The Village of New York Mills shall maintain a list of
financial institutions and dealers approved for investment purposes and
establish appropriate limits to the amount of investments which can be made
with each financial institution or dealer. All financial institutions with
which the local government conducts business must be creditworthy. Banks shall
provide their most recent Consolidated Report of Condition (Call Report) at the
request of the Village of New York Mills. Security dealers not affiliated with
a bank shall be required to be classified as reporting dealers affiliated with
the New York Federal Reserve Bank, as primary dealers. The Treasurer is
responsible for evaluating the financial position and maintaining a listing of
proposed depositories, trading partners and custodians. Such listing shall be
evaluated at least annually.
§ 20-12. Purchase of
investments.
A. The Treasurer
is authorized to contract for the purchase of investments:
(1) Directly,
including though a repurchase agreement, from an authorized trading
partner.
(2) By
participation in a cooperative investment program with another authorized
governmental entity pursuant to Article 5-G of the General Municipal Law where
such program meets all the requirements set forth in the Office of the State
Comptroller Opinion No. 88-46, and the specific program has been authorized by
the governing board.
(3) By utilizing
an ongoing investment program with an authorized tracking partner pursuant to a
contract authorized by the governing board.
B. All purchased
obligations, unless registered or inscribed in the name of the local
government, shall be purchased through, delivered to and held in the custody of
a bank or trust company. Such obligations shall be purchased, sold or presented
for redemption or payment by such bank or trust company only in accordance with
prior written authorization from the officer authorized to make the investment.

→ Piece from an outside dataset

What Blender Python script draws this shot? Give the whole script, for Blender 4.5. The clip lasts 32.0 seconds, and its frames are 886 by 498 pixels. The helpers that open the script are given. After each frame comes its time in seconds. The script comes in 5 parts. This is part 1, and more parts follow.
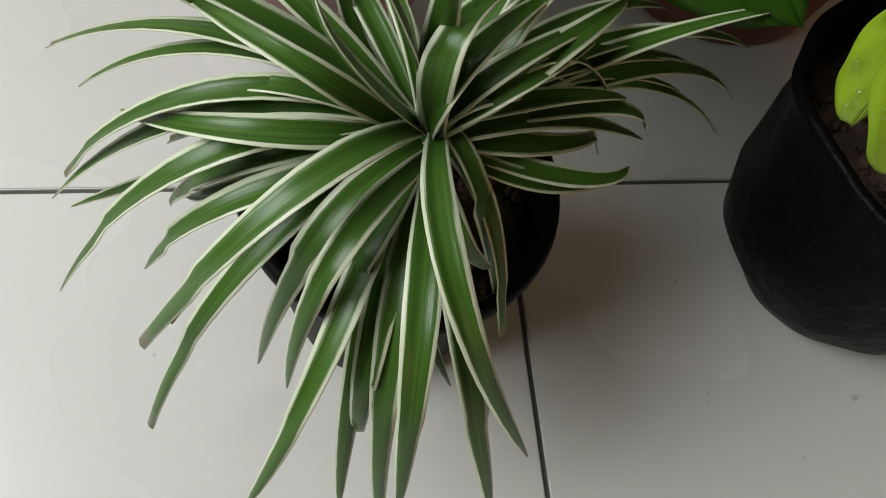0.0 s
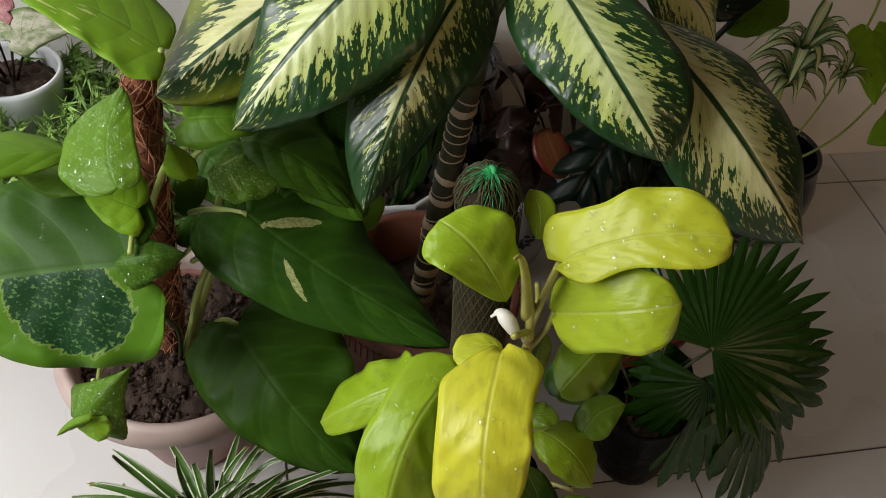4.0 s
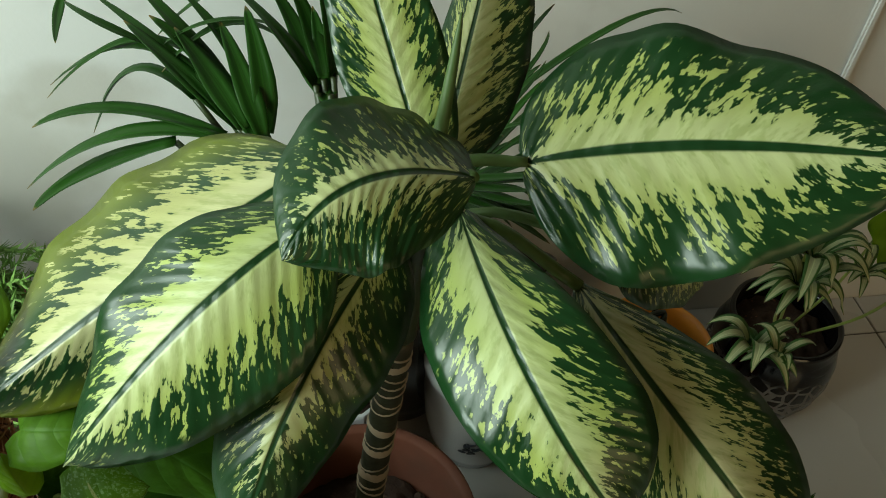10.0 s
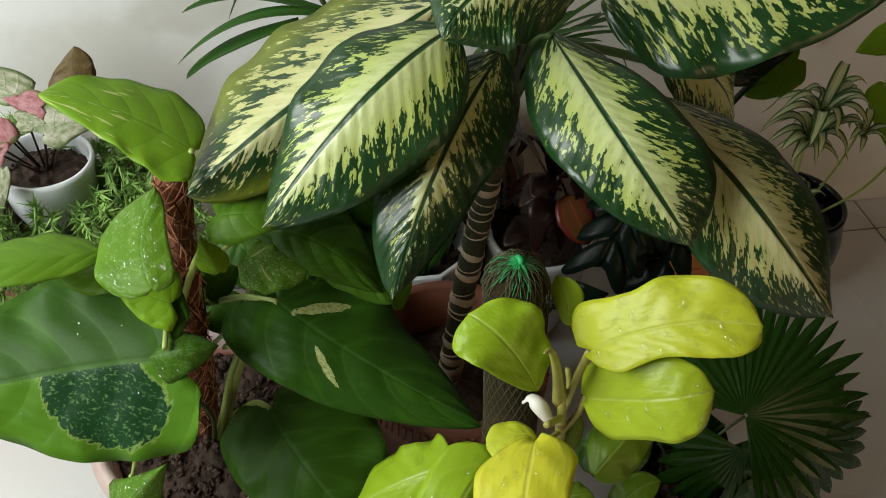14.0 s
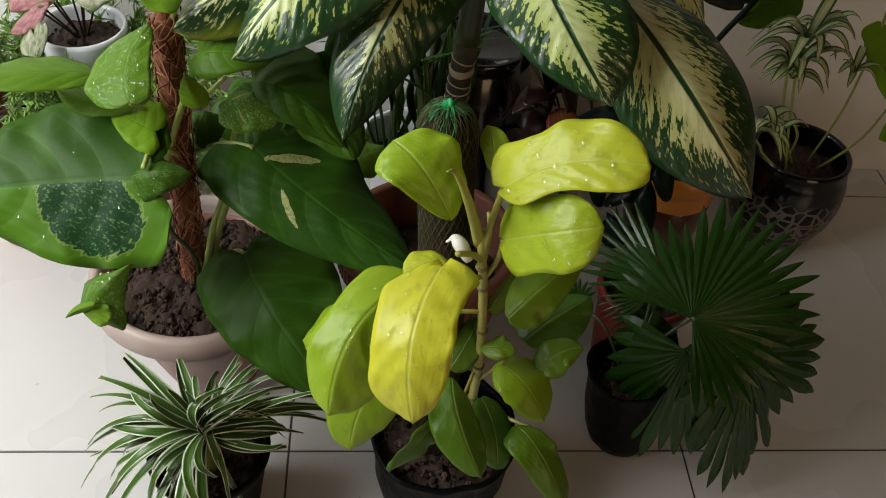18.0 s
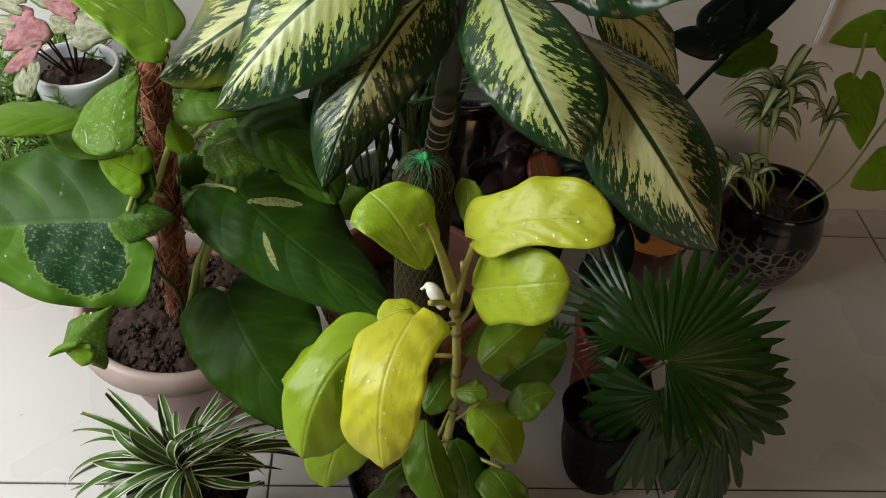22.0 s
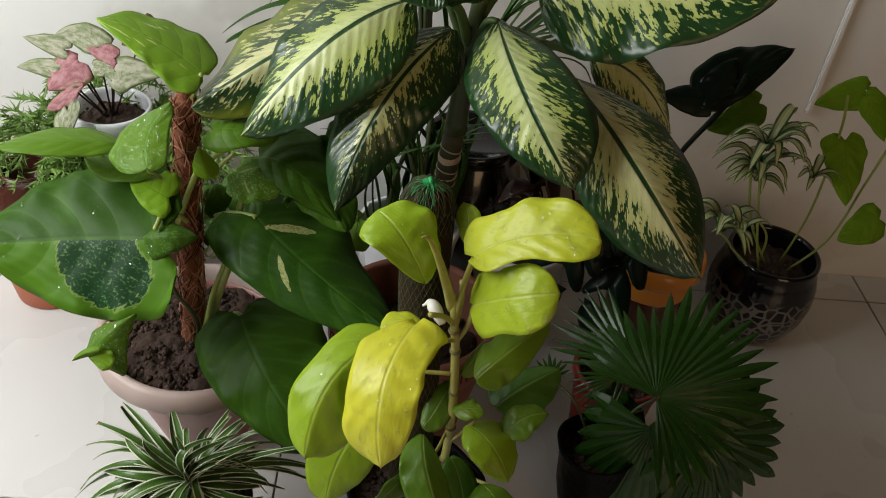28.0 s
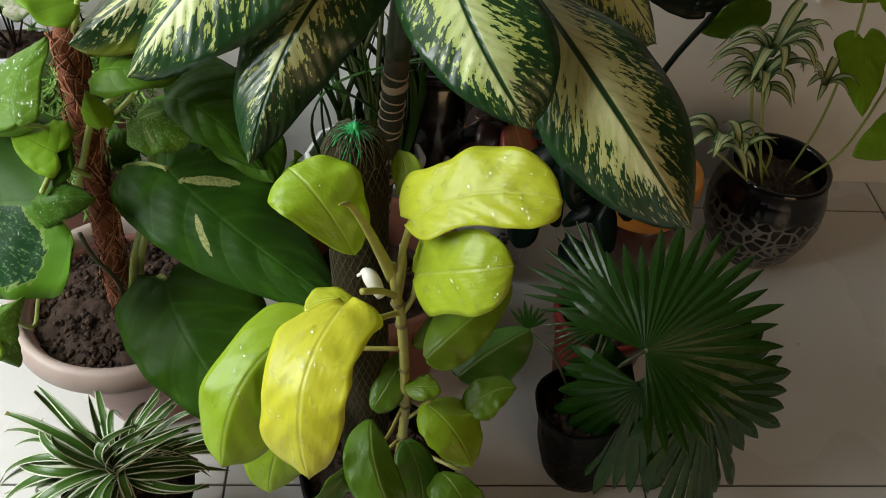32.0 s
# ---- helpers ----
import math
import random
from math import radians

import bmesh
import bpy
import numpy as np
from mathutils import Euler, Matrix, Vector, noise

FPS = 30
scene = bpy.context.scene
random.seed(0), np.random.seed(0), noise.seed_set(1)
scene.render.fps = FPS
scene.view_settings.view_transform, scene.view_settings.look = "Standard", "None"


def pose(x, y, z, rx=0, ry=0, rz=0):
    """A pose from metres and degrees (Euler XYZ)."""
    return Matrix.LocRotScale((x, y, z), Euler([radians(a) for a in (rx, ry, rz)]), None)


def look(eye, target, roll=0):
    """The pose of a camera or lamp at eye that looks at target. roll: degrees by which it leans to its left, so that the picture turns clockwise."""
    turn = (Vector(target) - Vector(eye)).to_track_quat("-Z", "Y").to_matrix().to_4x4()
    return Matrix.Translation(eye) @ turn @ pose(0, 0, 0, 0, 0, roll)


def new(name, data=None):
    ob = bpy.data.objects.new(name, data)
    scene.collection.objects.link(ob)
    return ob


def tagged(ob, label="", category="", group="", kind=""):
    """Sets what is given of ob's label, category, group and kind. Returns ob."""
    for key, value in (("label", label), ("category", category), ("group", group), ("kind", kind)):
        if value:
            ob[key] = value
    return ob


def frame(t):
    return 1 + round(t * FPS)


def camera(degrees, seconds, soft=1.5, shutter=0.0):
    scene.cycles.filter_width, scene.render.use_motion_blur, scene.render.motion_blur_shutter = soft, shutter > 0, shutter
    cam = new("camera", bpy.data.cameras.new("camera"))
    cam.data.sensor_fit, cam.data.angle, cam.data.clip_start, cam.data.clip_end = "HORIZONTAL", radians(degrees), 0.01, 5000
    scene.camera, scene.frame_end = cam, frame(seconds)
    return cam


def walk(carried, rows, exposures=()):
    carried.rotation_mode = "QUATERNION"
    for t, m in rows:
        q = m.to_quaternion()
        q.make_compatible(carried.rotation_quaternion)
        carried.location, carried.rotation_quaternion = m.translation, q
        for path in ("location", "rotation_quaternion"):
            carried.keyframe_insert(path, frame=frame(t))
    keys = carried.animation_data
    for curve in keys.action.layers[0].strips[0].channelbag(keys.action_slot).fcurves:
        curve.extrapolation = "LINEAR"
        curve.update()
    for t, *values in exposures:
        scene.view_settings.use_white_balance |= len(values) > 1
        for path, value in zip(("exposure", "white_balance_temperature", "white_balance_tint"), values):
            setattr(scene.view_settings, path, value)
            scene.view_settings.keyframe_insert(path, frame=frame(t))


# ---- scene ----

All such transactions shall be confirmed in writing to the Village of New York
Mills by the bank or trust company. Any obligation held in the custody of a
bank or trust company shall be held pursuant to a written custodial agreement
as described in General Municipal Law § 10.
C. The custodial
agreement shall provide that securities held by the bank or trust company, as
agent of and custodian for, the local government, will be kept separate and
apart from the general assets of the custodial bank or trust company and will
not, in any circumstances, be commingled with or become part of the backing for
any other deposits or other liabilities. The agreement shall describe how the
custodian shall confirm the receipts and release of the securities. Such
agreement shall include all provisions necessary to provide the local
government a perfected interest in the securities.
§ 20-13. Repurchase
agreements.
Repurchase agreements are authorized subject to the
following restrictions:
A. All
repurchase agreements must be entered into subject to the Master Repurchase
Agreement.
B. Trading
partners are limited to banks or trust companies authorized to do business in
New York State and primary reporting dealers.
C. Obligations
shall be limited to obligations of the United States of America and obligations
of agencies of the United States of America where principal and interest are
guaranteed by the United States of America.
D. No
substitution of securities will be allowed.
E. The
custodian shall be a party other than the trading partner.